Dinner Party Decision Matrix: A Python Tool

December 29, 2016 in Coding, Useful Tools

Some friends were coming round for dinner this evening and I couldn’t decide what to cook. I couldn’t decide because there were too many variables floating around that would impact the decision.

So I decided to make an app.

I wanted something tasty but that also was relatively hassle-free. I wanted something that didn’t take too much time to prepare, but it still needed to be different from the kind of food I’d cook in a rush at the end of a long day.

I’d come across the idea of weighted decision-making a while back, and really like its premise; you say how important various factors are to you and then rate all the different options according to those same factors. At the end, you’re left with a score that can be said to be more objective than just your gut feeling.

So yesterday morning I listed a bunch of the factors that were important to me in coming to a decision about what to cook.

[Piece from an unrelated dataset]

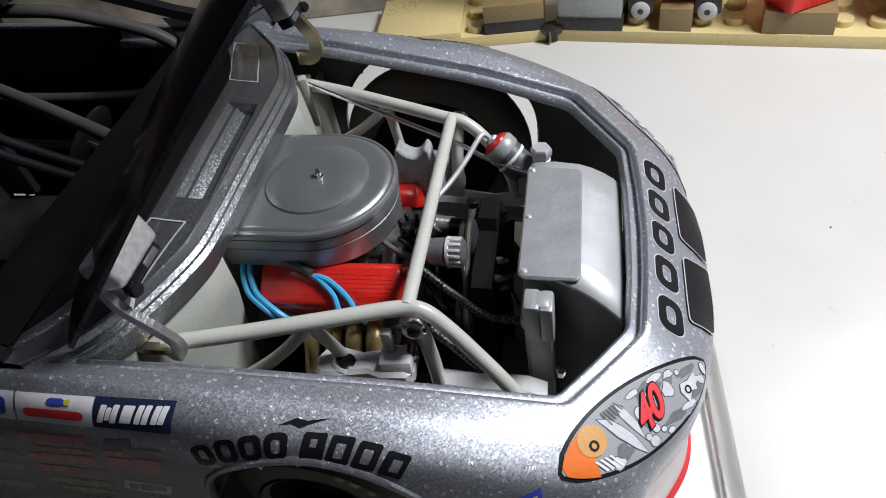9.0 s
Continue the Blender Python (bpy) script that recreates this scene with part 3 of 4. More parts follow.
for y0 in (-6.2, 6.8):
    ol = [(a + b * 0.25 * (1 if y0 < 0 else -1), b) for a, b in rounded(10.6, 4.8, 0.7)]
    grille = part("intake_grille", patch(ol, grille_place(y0), GRILLE_WAY, 0.2, None, 9), INK, car, "black intake grille opening with bright rim")
    part("grille_rim", patch([(a * 1.015, b * 1.04) for a, b in ol], grille_place(y0), GRILLE_WAY, 0.26, [(a * 0.985, b * 0.96) for a, b in ol], 1), BRIGHT, grille)


# wordmark on the nose as plain rounded rings
for k, y0 in enumerate((-12.9, -6.6, -0.3, 6.0, 12.2)):
    w, h = 4.9, 3.7
    pale = part("nose_mark_edge", patch(rounded(w + 0.3, h + 0.3, 1.45, 5), nose_place(y0, 26.0 - 0.02 * (y0 + 13)), DOWN_BACK, 0.05, rounded(w - 2.7, h - 2.5, 0.5, 5), 2), PALE_PRINT, car)
    part("nose_mark", patch(rounded(w, h, 1.35, 5), nose_place(y0, 26.0 - 0.02 * (y0 + 13)), DOWN_BACK, 0.1, rounded(w - 2.5, h - 2.3, 0.6, 5), 2), INK, pale)

# marks along the right and left fenders, plain shapes in their colours
for side in (-1, 1):
    way = (0, -side, 0)
    for k in range(8):
        u = -9.4 + 2.5 * k + (1.0 if k > 3 else 0)
        x0, z0 = -6.8 + u, 41.5 - 0.022 * u ** 2
        ol = rounded(2.2, 3.1 if k not in (0, 7) else 2.9, 0.75 if k < 4 else 0.3, 4)
        hl = [(a * 0.42 + (0.16 if k in (4, 7) else 0), b * 0.56) for a, b in ol] if k != 4 else [(a * 0.3, b * 0.3 + 0.5) for a, b in ol]
        part("fender_mark", patch(ol, side_place(x0, z0 + 16.1, -u * 1.9, 0.12, side), (0, -side * 0.8, -0.6), 0.07, hl, 3), INK, car)
    part("fender_mark", patch([(-2.2, -0.2), (-0.6, 0.5), (0.4, 0.2), (2.6, 0.45), (0.8, -0.1), (-0.2, -0.5), (-1.0, -0.1)], side_place(-6.4, 43.9 + 16.1, 0, 0, side), (0, -side * 0.8, -0.6), 0.07, None, 3), INK, car)
    # front flank stickers under the lamp
    st = part("flank_sticker", patch(rounded(7.4, 2.0, 0.1, 2), side_place(11.8, 33.0, 12, 0.1, side), way, 0.06), BLUE_PRINT, car, "dark blue sticker with yellow bars")
    for k in range(4):
        part("sticker_bar", patch(rounded(1.35, 1.1, 0.2, 2, cx=-2.6 + 1.75 * k), side_place(11.8, 33.0, 12, 0.1, side), way, 0.12, None, 2), YELLOW_PRINT, st)
    st = part("flank_sticker", patch(rounded(6.4, 1.9, 0.1, 2), side_place(12.4, 30.7, 12, 0.1, side), way, 0.06), BLUE_PRINT, car, "blue sticker with white bars")
    for k in range(5):
        part("sticker_bar", patch(rounded(0.8, 1.0, 0.15, 2, cx=-2.2 + 1.1 * k), side_place(12.4, 30.7, 12, 0.1, side), way, 0.12, None, 2), PAPER, st)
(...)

I figured I could get some coding practice by making a tool that would work to calculate the best option from any combination of choices.

I put the finishing touches on the decision-making tool this morning. You can check it out on Github, though you’ll need to know a little about how Python works to get it going for yourself. I’m fairly sure my code looks horrific to a seasoned professional. There are probably ways I could have standardised the flow of questions and improved the output, but for now, I’m satisfied.

The app ended up picking the following for dinner (photo below):

- Courgette, chickpea and feta filo pastry pie

- Roast beetroot and pistachio salad

- Kale, pomegranate and shredded chicken salad

- and a beetroot and chocolate cake

I learnt a bunch of things about Python while coding the tool:

When you run a x= raw_input(“Ask question here”) command, the information allocated to x will be in a string format. If you are collecting numbers, you’ll need to convert it to an integer format by using int().
Lists and dictionaries can be tricky, particularly when you’re looping over them or looping over certain keys etc.
It helps to test while you code. This particular function wasn’t too complex to understand, so I just pushed on without testing so much. At some point towards the end, I realised something in the middle was wrong: cue much debugging. I keep reading about the importance of having in-built tests. I’m not sure what that would mean / have meant in the context of this particular app, but I imagine I’ll find out in due course.
Coding is fun and appeals to the compulsive side of my brain. I rarely need to be urged back to the task at hand when I’m coding. This probably has something to do with the quick feedback loop that coding enables. In any case, I’m hooked (again).